What is required:
Take the lines from the one bearing "for path, value" to the one bearing "scene.view_settings.keyframe_insert(path, frame=frame(t))", inclusive, and reproduce them exactly; include no other line.

..............................

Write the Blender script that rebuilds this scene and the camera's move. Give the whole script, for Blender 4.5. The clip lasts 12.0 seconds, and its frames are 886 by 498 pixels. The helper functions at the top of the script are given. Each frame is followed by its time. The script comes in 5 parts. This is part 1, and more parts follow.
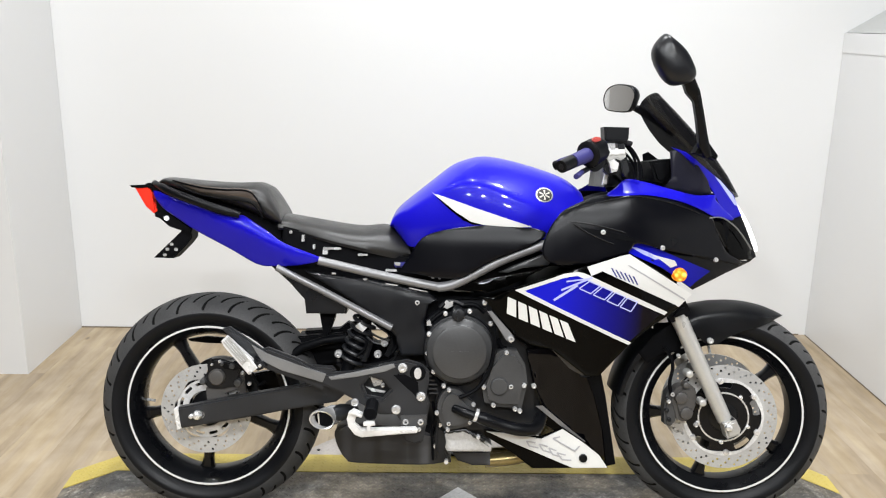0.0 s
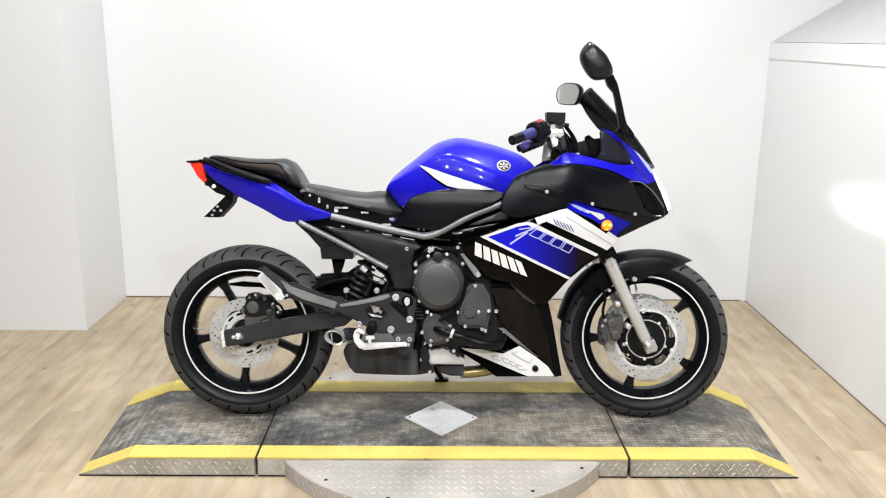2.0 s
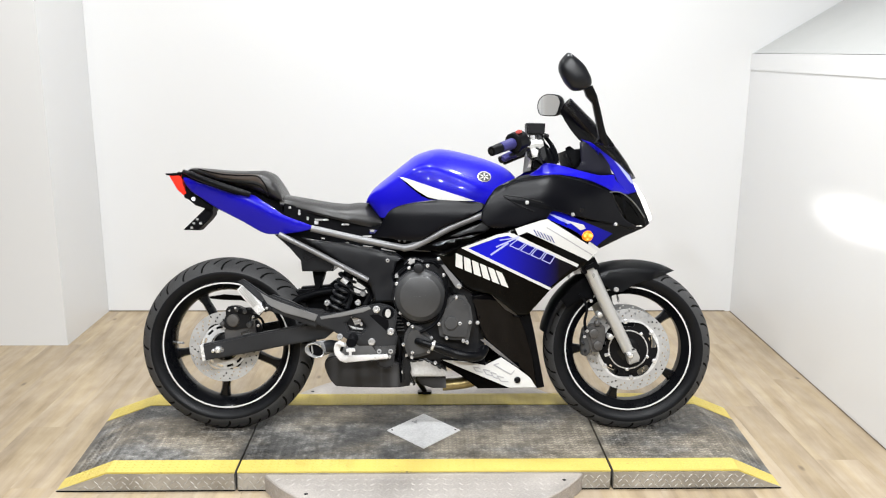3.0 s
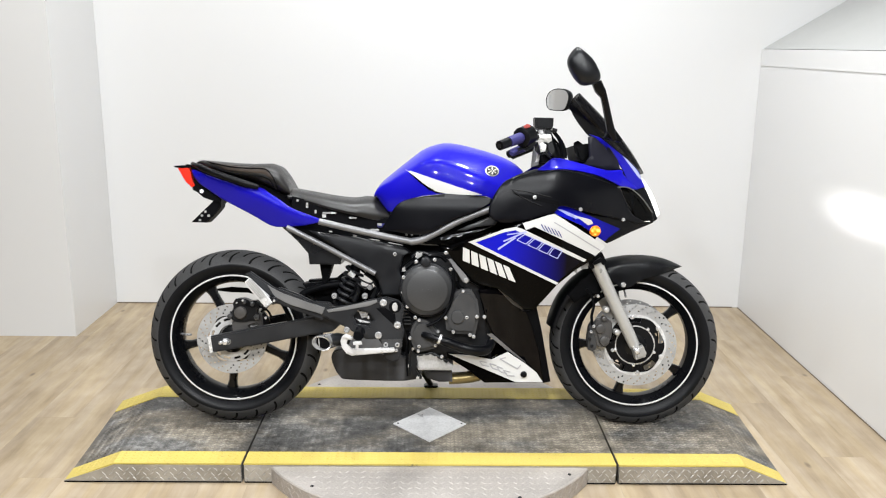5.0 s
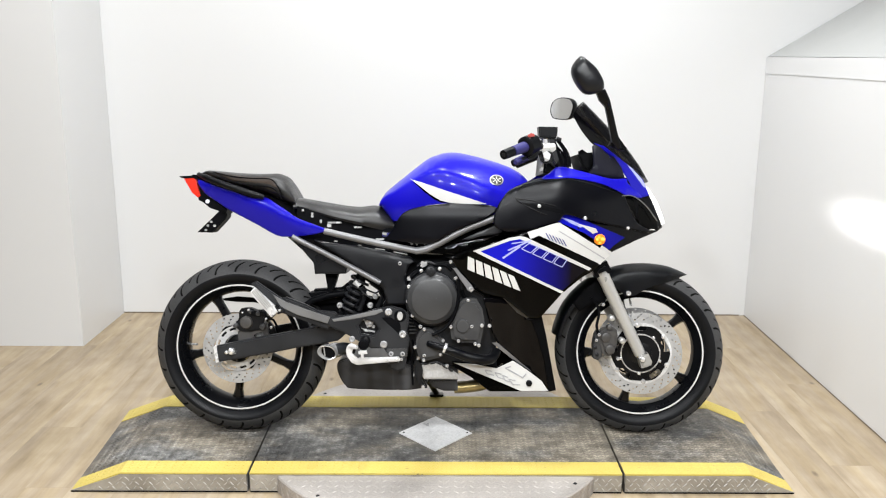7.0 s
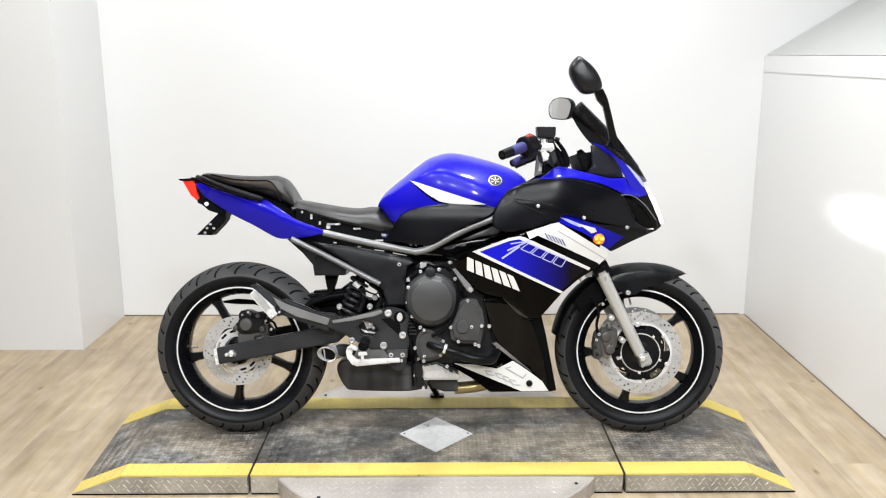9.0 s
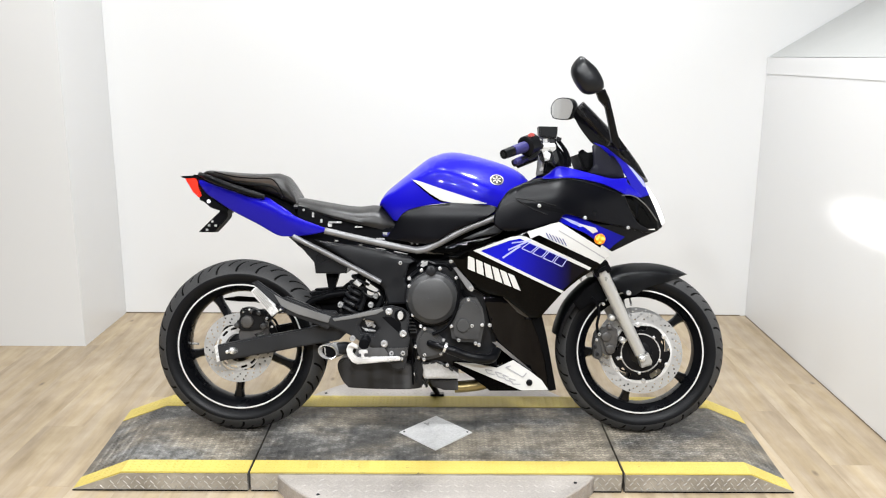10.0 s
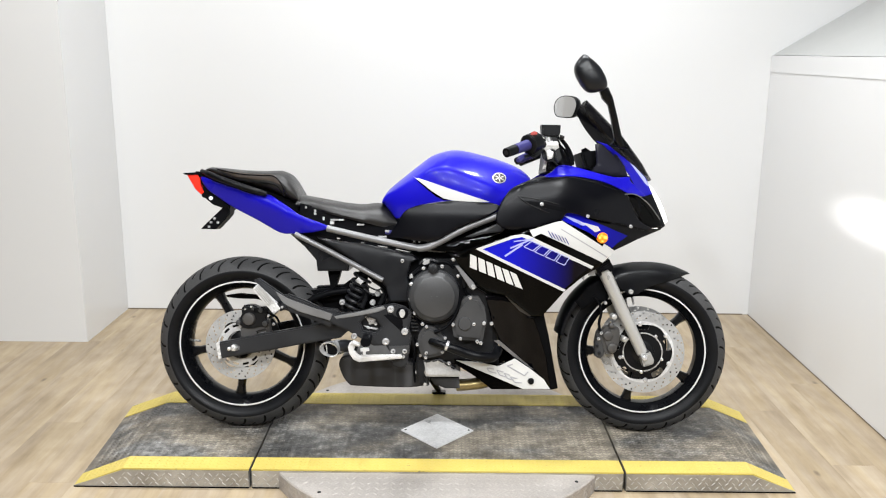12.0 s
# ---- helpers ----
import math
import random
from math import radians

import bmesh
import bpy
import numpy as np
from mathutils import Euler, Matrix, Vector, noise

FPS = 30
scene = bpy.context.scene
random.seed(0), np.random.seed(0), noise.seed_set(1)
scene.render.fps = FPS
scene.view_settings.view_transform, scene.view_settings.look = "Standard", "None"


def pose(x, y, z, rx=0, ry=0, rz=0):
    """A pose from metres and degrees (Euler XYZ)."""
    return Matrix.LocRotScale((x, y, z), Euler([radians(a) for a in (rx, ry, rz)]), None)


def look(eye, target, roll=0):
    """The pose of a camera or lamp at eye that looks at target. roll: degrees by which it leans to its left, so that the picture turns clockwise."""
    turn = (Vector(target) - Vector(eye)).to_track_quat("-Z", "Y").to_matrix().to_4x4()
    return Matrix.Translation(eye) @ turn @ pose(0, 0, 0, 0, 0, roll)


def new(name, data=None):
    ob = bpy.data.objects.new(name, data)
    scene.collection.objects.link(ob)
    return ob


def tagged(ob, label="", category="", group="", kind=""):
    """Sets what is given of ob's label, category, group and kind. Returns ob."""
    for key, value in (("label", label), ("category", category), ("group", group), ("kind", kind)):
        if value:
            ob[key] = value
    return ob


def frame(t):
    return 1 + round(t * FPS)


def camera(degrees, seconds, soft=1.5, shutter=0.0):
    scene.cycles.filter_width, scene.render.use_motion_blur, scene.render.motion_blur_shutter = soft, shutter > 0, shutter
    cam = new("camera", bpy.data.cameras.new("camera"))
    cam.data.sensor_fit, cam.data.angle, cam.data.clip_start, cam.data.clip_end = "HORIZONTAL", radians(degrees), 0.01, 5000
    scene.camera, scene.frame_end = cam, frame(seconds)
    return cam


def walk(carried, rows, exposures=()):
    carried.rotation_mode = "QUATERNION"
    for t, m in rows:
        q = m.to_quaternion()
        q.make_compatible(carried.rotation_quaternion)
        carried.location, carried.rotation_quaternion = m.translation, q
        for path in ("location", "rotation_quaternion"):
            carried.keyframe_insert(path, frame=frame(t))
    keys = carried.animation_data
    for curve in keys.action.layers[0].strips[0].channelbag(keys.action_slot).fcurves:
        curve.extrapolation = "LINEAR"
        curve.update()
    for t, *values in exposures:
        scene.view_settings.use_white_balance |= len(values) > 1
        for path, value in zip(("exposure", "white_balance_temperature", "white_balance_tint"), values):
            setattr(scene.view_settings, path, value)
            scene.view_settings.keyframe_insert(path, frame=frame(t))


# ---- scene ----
cam = camera(55.00, 12.0, soft=1.15)
# seconds, eye, target, roll
PATH = [
    (0, (-0.1168, -2.1735, 1.4182), (-0.0804, -0.2421, 0.9001), 0.99),
    (0.1, (-0.0955, -2.2445, 1.4311), (-0.0676, -0.3019, 0.9561), 1.96),
    (0.2, (-0.0797, -2.3142, 1.4481), (-0.0894, -0.3759, 0.9550), 0.88),
    (0.3, (-0.0602, -2.3840, 1.4308), (-0.0833, -0.4506, 0.9194), 1.34),
    (0.4, (-0.0463, -2.4416, 1.4397), (-0.0670, -0.5152, 0.9026), 1.11),
    (0.5, (-0.0429, -2.5038, 1.4367), (-0.0570, -0.5692, 0.9297), 1.22),
    (0.6, (-0.0547, -2.5692, 1.4223), (-0.0669, -0.6204, 0.9727), 0.69),
    (0.7, (-0.0402, -2.6143, 1.4330), (-0.0727, -0.6690, 0.9698), 0.16),
    (0.8, (-0.0693, -2.6667, 1.4228), (-0.0893, -0.7189, 0.9691), 0.80),
    (0.9, (-0.0896, -2.7217, 1.4166), (-0.0618, -0.7670, 0.9943), 1.24),
    (1, (-0.0927, -2.7663, 1.4249), (-0.0609, -0.8226, 0.9549), 1.19),
    (1.1, (-0.1124, -2.7989, 1.4142), (-0.0589, -0.8591, 0.9301), 1.50),
    (1.2, (-0.1144, -2.8296, 1.4254), (-0.0474, -0.8951, 0.9225), 1.87),
    (1.3, (-0.1253, -2.8470, 1.4297), (-0.0628, -0.9135, 0.9223), 2.12),
    (1.4, (-0.1283, -2.8637, 1.4338), (-0.0695, -0.9219, 0.9586), 1.48),
    (1.5, (-0.1054, -2.8813, 1.4247), (-0.0827, -0.9323, 0.9766), 1.03),
    (1.6, (-0.0925, -2.9021, 1.4108), (-0.0835, -0.9529, 0.9633), 0.93),
    (1.7, (-0.0986, -2.8912, 1.4119), (-0.0817, -0.9483, 0.9377), 1.90),
    (1.8, (-0.0764, -2.8917, 1.4099), (-0.0437, -0.9441, 0.9564), 0.88),
    (1.9, (-0.0564, -2.8891, 1.4140), (-0.0275, -0.9449, 0.9458), 0.49),
    (2, (-0.0556, -2.8825, 1.4098), (-0.0296, -0.9425, 0.9242), 0.61),
    (2.2, (-0.0400, -2.8881, 1.3871), (-0.0018, -0.9437, 0.9205), 0.48),
    (2.3, (-0.0222, -2.8821, 1.3974), (0.0076, -0.9406, 0.9181), 0.29),
    (2.5, (-0.0347, -2.8787, 1.3964), (-0.0003, -0.9377, 0.9155), 0.75),
    (2.7, (-0.0233, -2.8776, 1.3959), (0.0066, -0.9329, 0.9297), -0.02),
    (3, (-0.0224, -2.8764, 1.4010), (0.0258, -0.9293, 0.9465), 0.41),
    (3.2, (-0.0098, -2.8806, 1.3965), (0.0421, -0.9342, 0.9397), 0.21),
    (4.8, (-0.0275, -2.8731, 1.4044), (0.0059, -0.9311, 0.9277), 0.80),
    (5, (-0.0216, -2.8781, 1.3999), (0.0090, -0.9337, 0.9325), 0.71),
    (5.5, (-0.0209, -2.8810, 1.4032), (0.0045, -0.9335, 0.9487), 0.65),
    (5.8, (-0.0131, -2.8820, 1.4028), (-0.0002, -0.9333, 0.9528), 0.54),
    (6, (-0.0177, -2.8869, 1.4003), (-0.0092, -0.9376, 0.9530), 0.57),
    (6.5, (-0.0184, -2.8853, 1.4033), (-0.0042, -0.9368, 0.9529), 0.26),
    (7, (-0.0142, -2.8832, 1.4040), (-0.0003, -0.9342, 0.9554), 0.39),
    (7.2, (-0.0122, -2.8849, 1.4023), (-0.0030, -0.9357, 0.9548), 0.40),
    (8.8, (-0.0108, -2.8845, 1.4007), (-0.0010, -0.9355, 0.9522), 0.03),
    (9, (-0.0105, -2.8840, 1.4028), (0.0027, -0.9344, 0.9568), -0.05),
    (9.5, (-0.0079, -2.8922, 1.4003), (0.0013, -0.9395, 0.9680), 0.23),
    (9.7, (-0.0046, -2.8867, 1.4038), (0.0013, -0.9361, 0.9622), 0.49),
    (10, (-0.0063, -2.8910, 1.3988), (0.0014, -0.9411, 0.9538), 0.34),
    (10.5, (-0.0048, -2.8892, 1.4018), (0.0081, -0.9382, 0.9617), 0.35),
    (10.8, (-0.0029, -2.8896, 1.4092), (0.0069, -0.9384, 0.9702), 0.39),
    (11, (-0.0062, -2.8926, 1.4002), (0.0025, -0.9403, 0.9658), 0.56),
    (11.5, (-0.0119, -2.8922, 1.3977), (-0.0059, -0.9402, 0.9624), 0.58),
    (12, (-0.0054, -2.8855, 1.4042), (-0.0033, -0.9376, 0.9504), 0.56),
]
EXPOSURES = [(0, -0.02), (1, 0.05), (3, 0.05), (5, -0.04), (7, -0.02), (9, 0.06), (11, 0.05), (12, -0.02)]
walk(cam, [(t, look(eye, target, roll)) for t, eye, target, roll in PATH], EXPOSURES)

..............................

Answer for the task:
        for path, value in zip(("exposure", "white_balance_temperature", "white_balance_tint"), values):
            setattr(scene.view_settings, path, value)
            scene.view_settings.keyframe_insert(path, frame=frame(t))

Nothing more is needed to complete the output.